The tech sector is pulling out the big guns.
Google, the Web's top search company and one of technology's most influential powers in Washington, will post a link on its home page tomorrow to notify users of Google's opposition to controversial antipiracy bills being debated in Congress.
The company confirmed in a statement that it will join Wikipedia, Reddit, and other influential tech firms in staging protests of varying kinds against the Stop Online Piracy Act (SOPA) and Protect IP Act (PIPA), which are backed by big entertainment and media interests. (Read a roundup of our SOPA and PIPA coverage here.)
"Like many businesses, entrepreneurs, and Web users, we oppose these bills because there are smart, targeted ways to shut down foreign rogue Web sites without asking American companies to censor the Internet," a Google representative said. "So tomorrow we will be joining many other tech companies to highlight this issue on our U.S. home page."
In response to questions about how the protest link would be displayed on the page, all Google would say is that the link would not replace the company logo.
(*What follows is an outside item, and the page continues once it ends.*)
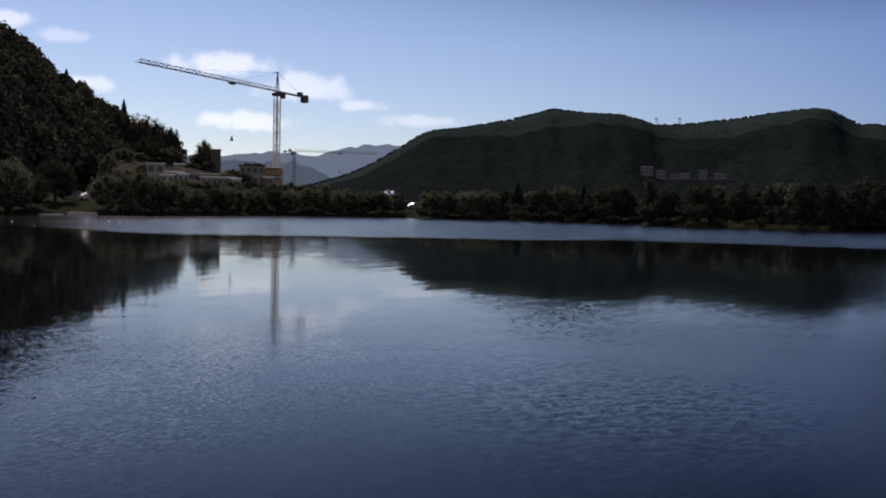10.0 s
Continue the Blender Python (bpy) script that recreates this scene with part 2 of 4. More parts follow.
    rough = add(mul(lane, 0.12), mul(patch_b, 0.015), mul(smooth(t, bearing, -44.0, -60.0), smooth(t, gone, 24.0, 14.0), 0.13), mul(smooth(t, bearing, -67.0, -76.0), smooth(t, gone, 60.0, 40.0), 0.1), mul(smooth(t, bearing, -18.0, -27.0), smooth(t, bearing, -44.0, -38.0), 0.015), mul(smooth(t, bearing, 8.0, 16.0), smooth(t, gone, 17.0, 11.0), 0.07), 0.03)
    link(t, rough, bsdf.inputs["Roughness"])
    link(t, upright.outputs[0], bsdf.inputs["Normal"])
    link(t, bsdf.outputs[0], out.inputs[0])
    return m


def glass_material():
    m = bpy.data.materials.new("window_glass")
    m.use_nodes = True
    b = m.node_tree.nodes["Principled BSDF"]
    b.inputs["Base Color"].default_value = (0.06, 0.13, 0.25, 1.0)
    b.inputs["Roughness"].default_value, b.inputs["IOR"].default_value = 0.08, 1.7
    n = node(m.node_tree, "ShaderNodeTexNoise", Scale=0.6)
    bp = node(m.node_tree, "ShaderNodeBump", Strength=0.05, Distance=0.05)
    link(m.node_tree, n.outputs["Fac"], bp.inputs["Height"])
    link(m.node_tree, bp.outputs[0], b.inputs["Normal"])
    return m


def dim_glass_material():
    m = bpy.data.materials.new("dull_window_glass")
    m.use_nodes = True
    b = m.node_tree.nodes["Principled BSDF"]
    b.inputs["Base Color"].default_value = (0.03, 0.034, 0.04, 1.0)
    b.inputs["Roughness"].default_value = 0.45
    n = node(m.node_tree, "ShaderNodeTexNoise", Scale=1.2)
    link(m.node_tree, smooth(m.node_tree, n.outputs["Fac"], -0.4, 1.6), b.inputs["Roughness"])
    return m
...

Not everyone who opposes the legislation agrees on how best to stage a protest. None of the protests appear to take as dramatic a step as the one planned by Wikipedia. The English version of the Web encyclopedia is scheduled to go dark for 24 hours.
The past weekend will likely long be remembered as a turning point in the debate over how to fight online piracy in the United States. Supporters of SOPA and PIPA once could boast of wide bipartisan support, but the proposals suffered a series of blows starting Thursday, when the Senate leaders decided to eliminate an important provision in PIPA.
By Friday, both houses of Congress had eliminated a requirement in each bill that would have compelled U.S. Internet service providers to cut off access to foreign sites accused of piracy.
Following that, a group of Senators--some who once supported PIPA--requested that a vote on the bill be delayed. The request was denied, but things kept getting worse for antipiracy proponents. On Saturday word came that the House would delay a vote on SOPA. And then finally, the White House, considered an ally of the music and film industries, suggested in a statement that the president would not support several cornerstone provisions of the bills.
All of the news culminated in what may come to be known in the entertainment sector as Black Sunday. Rupert Murdoch, chairman of News Corp. and one of the world's preeminent media tycoons, displayed a rare public tantrum via Twitter. In his posts, he accused the president of taking his marching orders from "Silicon Valley paymasters." Murdoch suggested Google was whipping up opposition and was a "piracy leader."
Google called Murdoch's accusations "nonsense."
Whatever it was, the outburst illustrated the frustration of copyright owners. There was no hiding that the tide of the legislative battle had reversed and copyright owners were alarmed.
Nonetheless, the fight still has a long way to go.
Senate Majority Leader Harry Reid (D-Nev.) plans to go ahead with a vote on PIPA on January 24. In the meantime, the tech sector will move forward with its protests in an attempt to enlist help from the masses.